I am running on 64-bit Scientific Linux 6.3, which is a RedHat Clone. I will check my file-system type to see if that can be the issue. Edit: All my partitions are ext4, so that shouldn't be the issue either. –  Godric Seer Dec 18 '12 at 16:30

1 Answer 1

The most probable reason for this kind of behaviour is the memory model in use. In 64-bit mode there are three memory models, distinguished by the addressing mode used:

  • small model - RIP-related addressing is used for everything, from calling functions to accessing data. RIP is the 64-bit instruction pointer register of x64 (the 64-bit extension of EIP), but the relative address can only be a signed 32-bit number (and there are some restrictions that prevent the use of the full signed integer range), hence the combined code + static data size is limited to about 2 GiB.
  • medium model - program code is limited to 2 GiB, hence RIP-related function calls, but data symbols are split in two types. Small data symbols are those that fit together with the code in the first 2 GiB and they are addressed using the same RIP-relative method as in the small model. Large data symbols are accessed using register addressing with the absolute address of the symbol loaded into a register, which is slower but there are no limits on the addressable memory.
  • large model - all symbols are accessed using absolute addressing. There are no restrictions on the code or data size.

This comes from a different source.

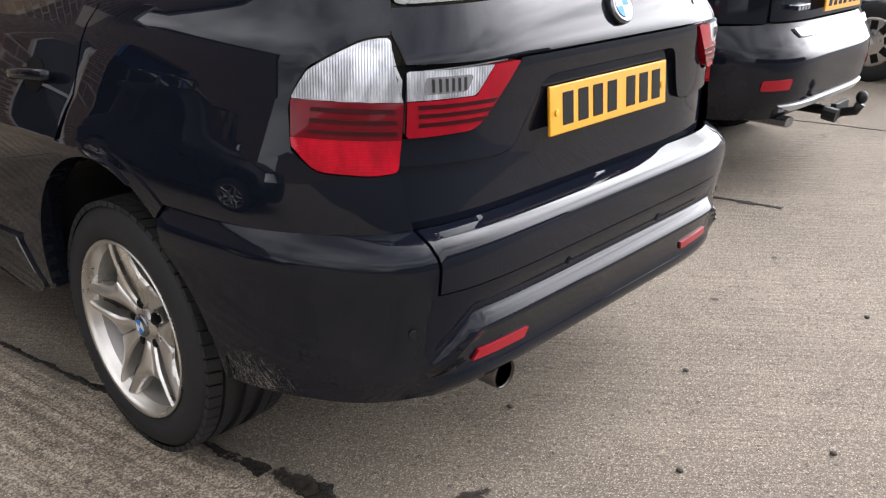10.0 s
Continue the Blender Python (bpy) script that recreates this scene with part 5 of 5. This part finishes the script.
# ---- the second car: black off-road estate parked alongside ----
suv = empty("offroad_car", "black off-road estate car with a tow bar, parked on concrete", "car", at=(3.04, 0.53, 0))
W2 = [(0.2, 0.82), (0.35, 0.89), (0.6, 0.93), (0.85, 0.935), (1.0, 0.925), (1.1, 0.90), (1.18, 0.865), (1.3, 0.81), (1.5, 0.73), (1.62, 0.665), (1.68, 0.60)]
R2 = [(0.2, -0.76), (0.6, -0.84), (0.86, -0.86), (1.0, -0.86), (1.1, -0.845), (1.2, -0.79), (1.4, -0.66), (1.6, -0.50), (1.68, -0.42)]
S2 = Shell(W2, R2, [(0.2, 3.5), (0.6, 3.65), (0.9, 3.55), (1.0, 3.4), (1.15, 3.2)], p=5.0)
T2 = Shell(W2, R2, [(1.0, 2.6), (1.3, 2.1), (1.6, 1.5), (1.68, 1.3)], p=5.0)
U2 = Shell([(0.2, 0.84), (0.38, 0.89), (0.55, 0.935), (0.75, 0.945), (0.82, 0.935), (0.86, 0.90)], [(0.2, -0.78), (0.38, -0.87), (0.50, -0.93), (0.70, -0.945), (0.725, -0.938), (0.80, -0.892), (0.86, -0.862)], [(0.2, 3.5), (1, 3.5)], p=5.0)


def s2(y, z, r=0.0):
    return S(y, z, r, S2)


def t2(y, z, r=0.0):
    return S(y, z, r, T2)


def b2(x, z, r=0.0, surf=None):
    return B(x, z, r, surf or S2)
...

Most compilers that can target x64, ifort included, accept the --mcmodel=model option that allows one to control the memory model used. The default model is small. The size of your object file means that there is an enormous quantity of initialised static data, possibly some very large initialised arrays (think DATA or BLOCK DATA statements) or many smaller arrays (I doubt that even 1 million code statements would generate 2 GiB of instructions code). Compiling with --mcmodel=medium or --mcmodel=large should solve the problem with the large object file size.

Note that linking together object codes that use different memory models is a recipe for disaster - the whole application should be compiled with the same memory model.